Only the lines between the line with "More parts follow." and the line with "1.43, 1.22, 1.20]))", together with those two lines themselves, are to be copied exactly.

-------------------------

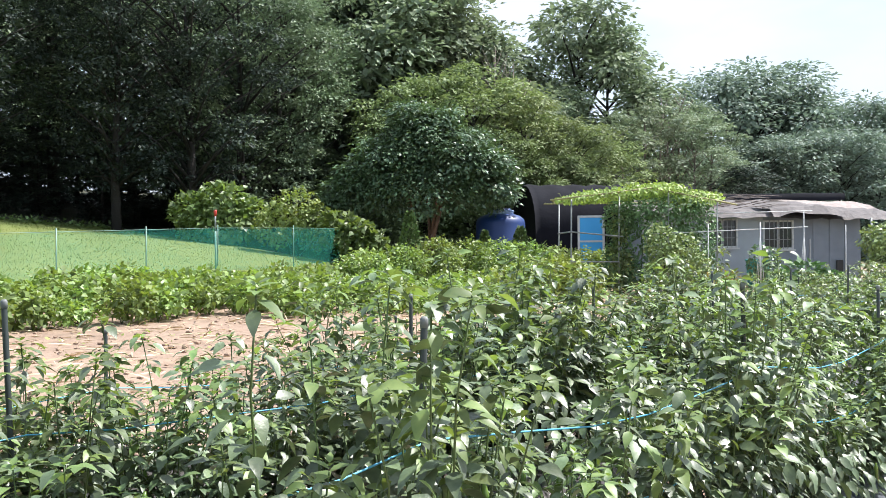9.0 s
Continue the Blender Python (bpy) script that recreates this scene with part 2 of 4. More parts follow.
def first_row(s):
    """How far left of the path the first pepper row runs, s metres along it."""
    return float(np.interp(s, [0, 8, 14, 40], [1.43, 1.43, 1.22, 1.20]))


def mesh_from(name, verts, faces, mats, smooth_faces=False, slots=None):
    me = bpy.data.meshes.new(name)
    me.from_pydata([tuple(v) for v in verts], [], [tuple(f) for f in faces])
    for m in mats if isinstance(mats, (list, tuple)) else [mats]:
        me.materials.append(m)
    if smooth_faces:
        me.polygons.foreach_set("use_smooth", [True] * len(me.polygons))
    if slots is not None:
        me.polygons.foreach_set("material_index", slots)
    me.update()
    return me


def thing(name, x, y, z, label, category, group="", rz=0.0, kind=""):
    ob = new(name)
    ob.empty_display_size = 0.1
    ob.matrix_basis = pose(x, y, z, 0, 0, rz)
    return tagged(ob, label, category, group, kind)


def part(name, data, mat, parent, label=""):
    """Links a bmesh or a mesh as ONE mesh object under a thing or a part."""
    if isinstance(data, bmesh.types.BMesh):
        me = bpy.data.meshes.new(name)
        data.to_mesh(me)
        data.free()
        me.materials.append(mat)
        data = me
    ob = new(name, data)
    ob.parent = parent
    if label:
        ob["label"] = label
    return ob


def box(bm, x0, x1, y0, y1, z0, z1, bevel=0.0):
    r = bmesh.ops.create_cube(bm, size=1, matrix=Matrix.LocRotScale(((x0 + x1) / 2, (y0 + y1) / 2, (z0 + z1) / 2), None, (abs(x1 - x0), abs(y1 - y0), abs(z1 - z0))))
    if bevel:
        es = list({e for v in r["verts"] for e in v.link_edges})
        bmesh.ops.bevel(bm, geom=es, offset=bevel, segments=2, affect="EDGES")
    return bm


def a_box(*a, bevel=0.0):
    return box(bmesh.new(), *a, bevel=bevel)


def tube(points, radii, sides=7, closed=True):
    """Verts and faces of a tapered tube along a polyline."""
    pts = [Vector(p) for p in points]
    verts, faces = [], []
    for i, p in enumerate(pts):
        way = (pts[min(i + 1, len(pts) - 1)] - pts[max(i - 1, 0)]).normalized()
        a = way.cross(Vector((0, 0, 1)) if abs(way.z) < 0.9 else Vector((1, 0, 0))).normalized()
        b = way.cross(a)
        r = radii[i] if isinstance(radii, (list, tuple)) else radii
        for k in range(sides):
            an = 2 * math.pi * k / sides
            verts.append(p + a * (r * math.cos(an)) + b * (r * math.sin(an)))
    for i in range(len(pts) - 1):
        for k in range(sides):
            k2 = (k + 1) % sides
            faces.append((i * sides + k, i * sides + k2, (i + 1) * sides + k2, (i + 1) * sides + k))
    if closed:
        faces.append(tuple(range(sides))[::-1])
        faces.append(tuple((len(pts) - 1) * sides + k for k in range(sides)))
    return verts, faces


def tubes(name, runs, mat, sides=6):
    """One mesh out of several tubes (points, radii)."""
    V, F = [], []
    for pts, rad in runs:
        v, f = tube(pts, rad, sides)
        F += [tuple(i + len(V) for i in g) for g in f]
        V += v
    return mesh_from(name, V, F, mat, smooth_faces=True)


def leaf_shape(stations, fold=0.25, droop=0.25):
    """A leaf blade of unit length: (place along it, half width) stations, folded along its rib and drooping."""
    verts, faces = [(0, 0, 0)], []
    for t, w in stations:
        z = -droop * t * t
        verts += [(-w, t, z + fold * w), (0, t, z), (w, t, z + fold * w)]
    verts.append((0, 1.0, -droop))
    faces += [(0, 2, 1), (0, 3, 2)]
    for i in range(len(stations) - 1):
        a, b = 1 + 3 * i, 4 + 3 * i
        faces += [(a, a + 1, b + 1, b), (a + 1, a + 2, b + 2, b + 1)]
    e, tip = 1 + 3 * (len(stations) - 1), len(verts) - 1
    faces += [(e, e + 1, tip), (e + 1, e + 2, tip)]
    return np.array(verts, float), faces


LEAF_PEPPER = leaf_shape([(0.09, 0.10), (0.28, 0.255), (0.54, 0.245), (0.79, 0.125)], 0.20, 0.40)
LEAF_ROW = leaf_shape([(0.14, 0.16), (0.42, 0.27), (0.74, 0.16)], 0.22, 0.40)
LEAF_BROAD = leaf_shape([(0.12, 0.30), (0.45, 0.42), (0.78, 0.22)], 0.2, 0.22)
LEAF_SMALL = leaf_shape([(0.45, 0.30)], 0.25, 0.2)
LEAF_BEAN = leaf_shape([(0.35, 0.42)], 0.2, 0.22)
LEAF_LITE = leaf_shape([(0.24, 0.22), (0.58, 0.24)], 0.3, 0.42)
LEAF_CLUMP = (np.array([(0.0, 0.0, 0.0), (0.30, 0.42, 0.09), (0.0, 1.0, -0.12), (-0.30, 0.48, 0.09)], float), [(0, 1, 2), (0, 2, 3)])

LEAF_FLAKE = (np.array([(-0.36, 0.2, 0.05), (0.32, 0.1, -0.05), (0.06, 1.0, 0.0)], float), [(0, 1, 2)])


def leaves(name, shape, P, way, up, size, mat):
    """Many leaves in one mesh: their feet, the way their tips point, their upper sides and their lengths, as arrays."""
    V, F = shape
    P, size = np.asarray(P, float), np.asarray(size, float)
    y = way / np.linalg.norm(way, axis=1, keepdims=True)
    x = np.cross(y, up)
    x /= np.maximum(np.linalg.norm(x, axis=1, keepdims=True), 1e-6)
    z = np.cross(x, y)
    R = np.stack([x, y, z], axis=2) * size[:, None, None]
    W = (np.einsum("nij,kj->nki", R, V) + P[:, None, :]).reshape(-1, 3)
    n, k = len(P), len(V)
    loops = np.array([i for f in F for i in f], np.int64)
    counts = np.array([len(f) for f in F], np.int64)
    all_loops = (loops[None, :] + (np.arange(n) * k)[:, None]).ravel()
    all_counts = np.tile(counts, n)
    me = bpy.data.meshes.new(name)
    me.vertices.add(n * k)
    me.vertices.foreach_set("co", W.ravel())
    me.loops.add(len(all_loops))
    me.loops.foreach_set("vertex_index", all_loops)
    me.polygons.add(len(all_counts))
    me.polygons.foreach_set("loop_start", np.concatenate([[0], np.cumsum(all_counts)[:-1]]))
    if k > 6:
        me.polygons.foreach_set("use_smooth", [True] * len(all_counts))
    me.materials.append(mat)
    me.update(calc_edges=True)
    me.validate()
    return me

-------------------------

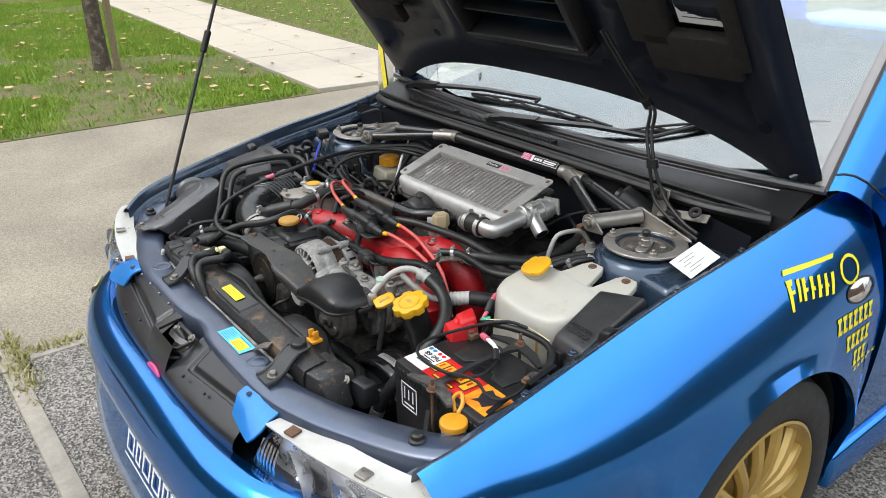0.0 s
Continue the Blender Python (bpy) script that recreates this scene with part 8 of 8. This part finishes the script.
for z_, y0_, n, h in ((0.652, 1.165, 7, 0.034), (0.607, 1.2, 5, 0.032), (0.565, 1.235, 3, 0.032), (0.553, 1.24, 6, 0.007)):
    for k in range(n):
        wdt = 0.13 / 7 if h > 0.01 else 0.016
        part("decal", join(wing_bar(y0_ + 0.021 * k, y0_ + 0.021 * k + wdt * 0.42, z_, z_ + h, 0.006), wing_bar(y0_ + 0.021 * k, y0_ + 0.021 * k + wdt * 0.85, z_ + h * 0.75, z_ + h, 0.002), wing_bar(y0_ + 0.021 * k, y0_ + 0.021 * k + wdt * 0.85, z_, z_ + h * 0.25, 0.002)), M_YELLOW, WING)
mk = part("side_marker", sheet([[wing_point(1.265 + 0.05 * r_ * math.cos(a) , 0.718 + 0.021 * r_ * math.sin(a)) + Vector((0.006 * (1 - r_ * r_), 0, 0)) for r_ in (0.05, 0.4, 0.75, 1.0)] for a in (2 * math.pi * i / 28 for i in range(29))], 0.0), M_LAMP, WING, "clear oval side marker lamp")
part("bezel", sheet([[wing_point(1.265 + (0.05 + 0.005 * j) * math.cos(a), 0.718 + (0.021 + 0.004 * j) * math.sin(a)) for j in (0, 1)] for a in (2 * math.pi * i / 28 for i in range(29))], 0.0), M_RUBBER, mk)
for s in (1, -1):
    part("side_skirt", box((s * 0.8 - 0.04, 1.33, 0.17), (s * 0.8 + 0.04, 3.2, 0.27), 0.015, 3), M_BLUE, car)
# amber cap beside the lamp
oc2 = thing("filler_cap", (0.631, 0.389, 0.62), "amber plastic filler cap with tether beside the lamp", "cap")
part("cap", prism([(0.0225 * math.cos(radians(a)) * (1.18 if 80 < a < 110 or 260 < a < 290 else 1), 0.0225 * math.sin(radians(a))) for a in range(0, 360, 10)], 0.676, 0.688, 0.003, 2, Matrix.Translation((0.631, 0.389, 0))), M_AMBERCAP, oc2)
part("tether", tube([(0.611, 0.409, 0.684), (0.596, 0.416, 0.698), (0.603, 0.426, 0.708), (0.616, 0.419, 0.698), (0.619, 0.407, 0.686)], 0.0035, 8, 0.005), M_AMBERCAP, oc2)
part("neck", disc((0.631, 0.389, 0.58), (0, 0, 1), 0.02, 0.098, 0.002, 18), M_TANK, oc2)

-------------------------

= SOLVED EXERCISE =
Continue the Blender Python (bpy) script that recreates this scene with part 2 of 4. More parts follow.
def first_row(s):
    """How far left of the path the first pepper row runs, s metres along it."""
    return float(np.interp(s, [0, 8, 14, 40], [1.43, 1.43, 1.22, 1.20]))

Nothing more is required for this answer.